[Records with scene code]

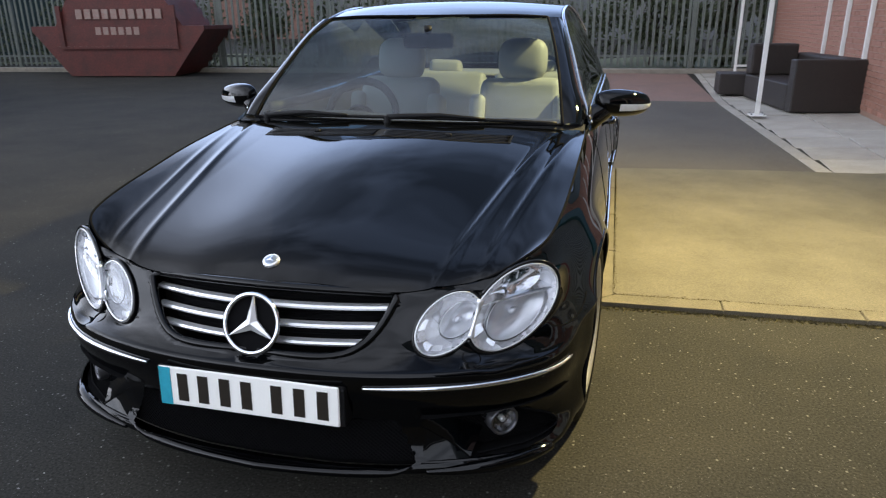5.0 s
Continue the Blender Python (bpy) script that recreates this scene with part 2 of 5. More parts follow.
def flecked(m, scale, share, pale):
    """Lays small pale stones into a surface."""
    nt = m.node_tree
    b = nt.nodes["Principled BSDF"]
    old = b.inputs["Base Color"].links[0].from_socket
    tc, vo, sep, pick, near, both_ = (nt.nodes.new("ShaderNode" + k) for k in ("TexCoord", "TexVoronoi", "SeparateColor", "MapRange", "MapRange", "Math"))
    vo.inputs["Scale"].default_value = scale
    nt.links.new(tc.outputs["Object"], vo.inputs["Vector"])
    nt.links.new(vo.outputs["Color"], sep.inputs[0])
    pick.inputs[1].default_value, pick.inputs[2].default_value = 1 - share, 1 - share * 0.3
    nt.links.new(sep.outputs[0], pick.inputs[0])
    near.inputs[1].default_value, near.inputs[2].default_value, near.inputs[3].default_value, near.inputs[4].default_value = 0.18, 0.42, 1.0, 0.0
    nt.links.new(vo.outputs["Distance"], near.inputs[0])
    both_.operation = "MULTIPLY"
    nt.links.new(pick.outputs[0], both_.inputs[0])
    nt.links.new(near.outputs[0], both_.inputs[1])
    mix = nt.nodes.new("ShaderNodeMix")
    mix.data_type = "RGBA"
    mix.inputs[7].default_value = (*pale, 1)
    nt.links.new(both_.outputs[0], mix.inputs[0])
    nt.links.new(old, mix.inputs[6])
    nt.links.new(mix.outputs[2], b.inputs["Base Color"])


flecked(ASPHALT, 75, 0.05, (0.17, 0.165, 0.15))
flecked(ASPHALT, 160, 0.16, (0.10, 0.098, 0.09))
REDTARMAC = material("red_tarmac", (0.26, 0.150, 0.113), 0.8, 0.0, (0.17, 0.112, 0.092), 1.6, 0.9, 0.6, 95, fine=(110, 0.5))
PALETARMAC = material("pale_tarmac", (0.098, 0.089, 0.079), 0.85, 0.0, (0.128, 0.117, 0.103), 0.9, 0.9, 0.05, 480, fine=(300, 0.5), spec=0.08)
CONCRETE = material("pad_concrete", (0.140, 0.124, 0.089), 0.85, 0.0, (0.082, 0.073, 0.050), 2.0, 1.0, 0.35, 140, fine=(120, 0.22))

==

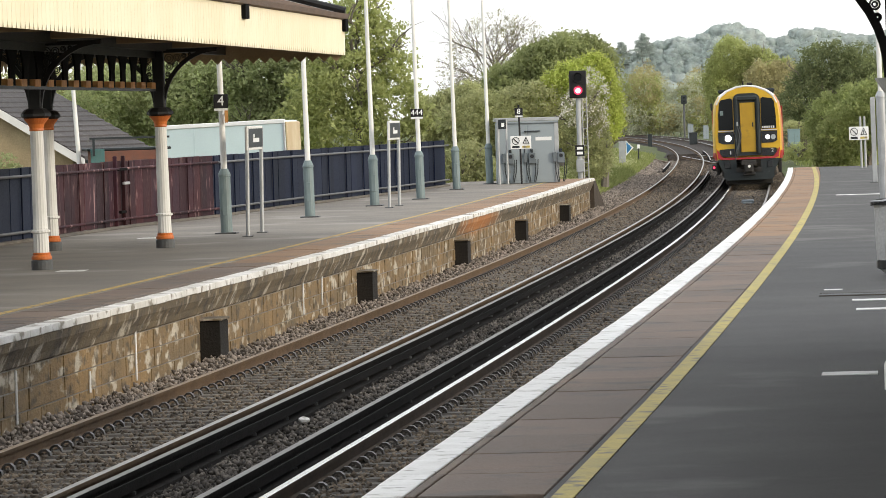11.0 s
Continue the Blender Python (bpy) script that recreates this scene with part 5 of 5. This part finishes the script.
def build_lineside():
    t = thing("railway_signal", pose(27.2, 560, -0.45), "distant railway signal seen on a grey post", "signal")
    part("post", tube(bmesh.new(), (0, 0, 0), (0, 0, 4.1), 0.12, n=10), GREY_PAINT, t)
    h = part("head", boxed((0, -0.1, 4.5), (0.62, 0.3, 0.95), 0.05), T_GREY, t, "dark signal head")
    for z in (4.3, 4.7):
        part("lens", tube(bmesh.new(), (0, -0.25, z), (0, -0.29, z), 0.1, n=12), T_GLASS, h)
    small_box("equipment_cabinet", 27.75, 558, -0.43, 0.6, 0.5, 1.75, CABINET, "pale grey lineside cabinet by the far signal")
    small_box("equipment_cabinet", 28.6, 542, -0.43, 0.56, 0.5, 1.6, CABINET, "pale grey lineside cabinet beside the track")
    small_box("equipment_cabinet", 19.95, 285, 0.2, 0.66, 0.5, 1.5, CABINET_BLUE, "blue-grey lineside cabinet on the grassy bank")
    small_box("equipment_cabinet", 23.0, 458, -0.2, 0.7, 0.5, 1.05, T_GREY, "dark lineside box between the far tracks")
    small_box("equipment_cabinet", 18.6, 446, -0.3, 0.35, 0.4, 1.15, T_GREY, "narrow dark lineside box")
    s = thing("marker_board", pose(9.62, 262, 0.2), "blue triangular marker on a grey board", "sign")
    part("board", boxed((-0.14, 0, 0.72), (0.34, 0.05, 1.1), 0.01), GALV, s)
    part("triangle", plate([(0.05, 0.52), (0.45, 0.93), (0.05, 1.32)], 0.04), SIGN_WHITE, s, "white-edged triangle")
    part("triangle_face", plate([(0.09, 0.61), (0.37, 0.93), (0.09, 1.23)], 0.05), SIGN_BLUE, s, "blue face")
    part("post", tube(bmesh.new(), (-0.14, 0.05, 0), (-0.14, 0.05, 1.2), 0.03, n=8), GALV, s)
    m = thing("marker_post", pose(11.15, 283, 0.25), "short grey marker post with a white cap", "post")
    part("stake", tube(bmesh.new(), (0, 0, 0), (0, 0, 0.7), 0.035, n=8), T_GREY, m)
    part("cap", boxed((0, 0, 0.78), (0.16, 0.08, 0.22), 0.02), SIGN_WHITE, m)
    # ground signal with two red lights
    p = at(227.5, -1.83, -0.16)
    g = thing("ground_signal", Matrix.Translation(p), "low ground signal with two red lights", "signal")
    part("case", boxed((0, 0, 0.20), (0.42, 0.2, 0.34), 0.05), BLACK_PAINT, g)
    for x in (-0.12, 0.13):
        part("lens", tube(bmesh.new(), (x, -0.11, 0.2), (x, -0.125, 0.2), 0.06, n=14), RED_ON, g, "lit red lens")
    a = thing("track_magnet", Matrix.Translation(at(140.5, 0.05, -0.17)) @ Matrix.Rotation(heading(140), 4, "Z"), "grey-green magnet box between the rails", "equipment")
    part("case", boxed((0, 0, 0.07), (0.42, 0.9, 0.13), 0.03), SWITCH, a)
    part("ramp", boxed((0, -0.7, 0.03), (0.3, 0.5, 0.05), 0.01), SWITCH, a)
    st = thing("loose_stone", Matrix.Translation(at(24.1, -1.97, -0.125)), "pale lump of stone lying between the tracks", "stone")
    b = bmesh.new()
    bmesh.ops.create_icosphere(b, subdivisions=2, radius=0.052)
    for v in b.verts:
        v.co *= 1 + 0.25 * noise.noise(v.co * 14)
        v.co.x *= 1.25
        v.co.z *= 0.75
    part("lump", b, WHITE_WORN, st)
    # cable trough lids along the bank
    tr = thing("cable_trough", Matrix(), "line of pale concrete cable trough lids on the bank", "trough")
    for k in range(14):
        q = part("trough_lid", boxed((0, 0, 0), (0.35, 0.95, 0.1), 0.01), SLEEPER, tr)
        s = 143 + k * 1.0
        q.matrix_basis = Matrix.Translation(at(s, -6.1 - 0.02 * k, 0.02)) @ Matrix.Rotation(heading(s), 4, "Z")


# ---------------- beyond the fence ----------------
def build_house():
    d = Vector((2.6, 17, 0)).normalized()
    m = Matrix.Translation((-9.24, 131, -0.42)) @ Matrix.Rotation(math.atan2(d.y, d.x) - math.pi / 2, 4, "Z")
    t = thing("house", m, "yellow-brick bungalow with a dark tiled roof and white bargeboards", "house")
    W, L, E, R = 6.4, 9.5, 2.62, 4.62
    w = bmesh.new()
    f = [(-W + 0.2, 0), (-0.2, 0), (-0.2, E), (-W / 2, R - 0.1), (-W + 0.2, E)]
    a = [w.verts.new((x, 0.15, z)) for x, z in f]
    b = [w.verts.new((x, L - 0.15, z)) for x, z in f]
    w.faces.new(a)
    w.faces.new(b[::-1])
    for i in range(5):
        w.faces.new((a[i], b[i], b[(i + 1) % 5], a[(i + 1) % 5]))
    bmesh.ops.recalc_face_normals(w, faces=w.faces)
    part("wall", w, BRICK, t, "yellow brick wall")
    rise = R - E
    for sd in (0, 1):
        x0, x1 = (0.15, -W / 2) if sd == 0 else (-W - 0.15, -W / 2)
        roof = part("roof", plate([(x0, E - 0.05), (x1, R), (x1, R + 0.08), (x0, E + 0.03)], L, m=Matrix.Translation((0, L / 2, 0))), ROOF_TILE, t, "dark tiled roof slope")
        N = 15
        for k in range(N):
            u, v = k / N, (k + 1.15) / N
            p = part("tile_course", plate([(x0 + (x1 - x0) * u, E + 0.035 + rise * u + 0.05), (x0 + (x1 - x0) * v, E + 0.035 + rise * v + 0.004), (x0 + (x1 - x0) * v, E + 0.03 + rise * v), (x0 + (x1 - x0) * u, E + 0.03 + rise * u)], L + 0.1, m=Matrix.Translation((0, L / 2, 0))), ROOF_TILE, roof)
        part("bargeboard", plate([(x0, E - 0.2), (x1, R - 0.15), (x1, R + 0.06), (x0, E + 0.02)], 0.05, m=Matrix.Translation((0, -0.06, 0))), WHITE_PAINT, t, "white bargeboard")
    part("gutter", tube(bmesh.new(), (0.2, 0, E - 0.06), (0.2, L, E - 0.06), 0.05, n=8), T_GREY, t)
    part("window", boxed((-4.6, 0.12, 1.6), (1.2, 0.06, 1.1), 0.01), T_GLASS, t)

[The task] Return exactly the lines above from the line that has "More parts follow." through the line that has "140, fine=(120, 0.22))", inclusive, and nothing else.

[Problem solution]
Continue the Blender Python (bpy) script that recreates this scene with part 2 of 5. More parts follow.
def flecked(m, scale, share, pale):
    """Lays small pale stones into a surface."""
    nt = m.node_tree
    b = nt.nodes["Principled BSDF"]
    old = b.inputs["Base Color"].links[0].from_socket
    tc, vo, sep, pick, near, both_ = (nt.nodes.new("ShaderNode" + k) for k in ("TexCoord", "TexVoronoi", "SeparateColor", "MapRange", "MapRange", "Math"))
    vo.inputs["Scale"].default_value = scale
    nt.links.new(tc.outputs["Object"], vo.inputs["Vector"])
    nt.links.new(vo.outputs["Color"], sep.inputs[0])
    pick.inputs[1].default_value, pick.inputs[2].default_value = 1 - share, 1 - share * 0.3
    nt.links.new(sep.outputs[0], pick.inputs[0])
    near.inputs[1].default_value, near.inputs[2].default_value, near.inputs[3].default_value, near.inputs[4].default_value = 0.18, 0.42, 1.0, 0.0
    nt.links.new(vo.outputs["Distance"], near.inputs[0])
    both_.operation = "MULTIPLY"
    nt.links.new(pick.outputs[0], both_.inputs[0])
    nt.links.new(near.outputs[0], both_.inputs[1])
    mix = nt.nodes.new("ShaderNodeMix")
    mix.data_type = "RGBA"
    mix.inputs[7].default_value = (*pale, 1)
    nt.links.new(both_.outputs[0], mix.inputs[0])
    nt.links.new(old, mix.inputs[6])
    nt.links.new(mix.outputs[2], b.inputs["Base Color"])


flecked(ASPHALT, 75, 0.05, (0.17, 0.165, 0.15))
flecked(ASPHALT, 160, 0.16, (0.10, 0.098, 0.09))
REDTARMAC = material("red_tarmac", (0.26, 0.150, 0.113), 0.8, 0.0, (0.17, 0.112, 0.092), 1.6, 0.9, 0.6, 95, fine=(110, 0.5))
PALETARMAC = material("pale_tarmac", (0.098, 0.089, 0.079), 0.85, 0.0, (0.128, 0.117, 0.103), 0.9, 0.9, 0.05, 480, fine=(300, 0.5), spec=0.08)
CONCRETE = material("pad_concrete", (0.140, 0.124, 0.089), 0.85, 0.0, (0.082, 0.073, 0.050), 2.0, 1.0, 0.35, 140, fine=(120, 0.22))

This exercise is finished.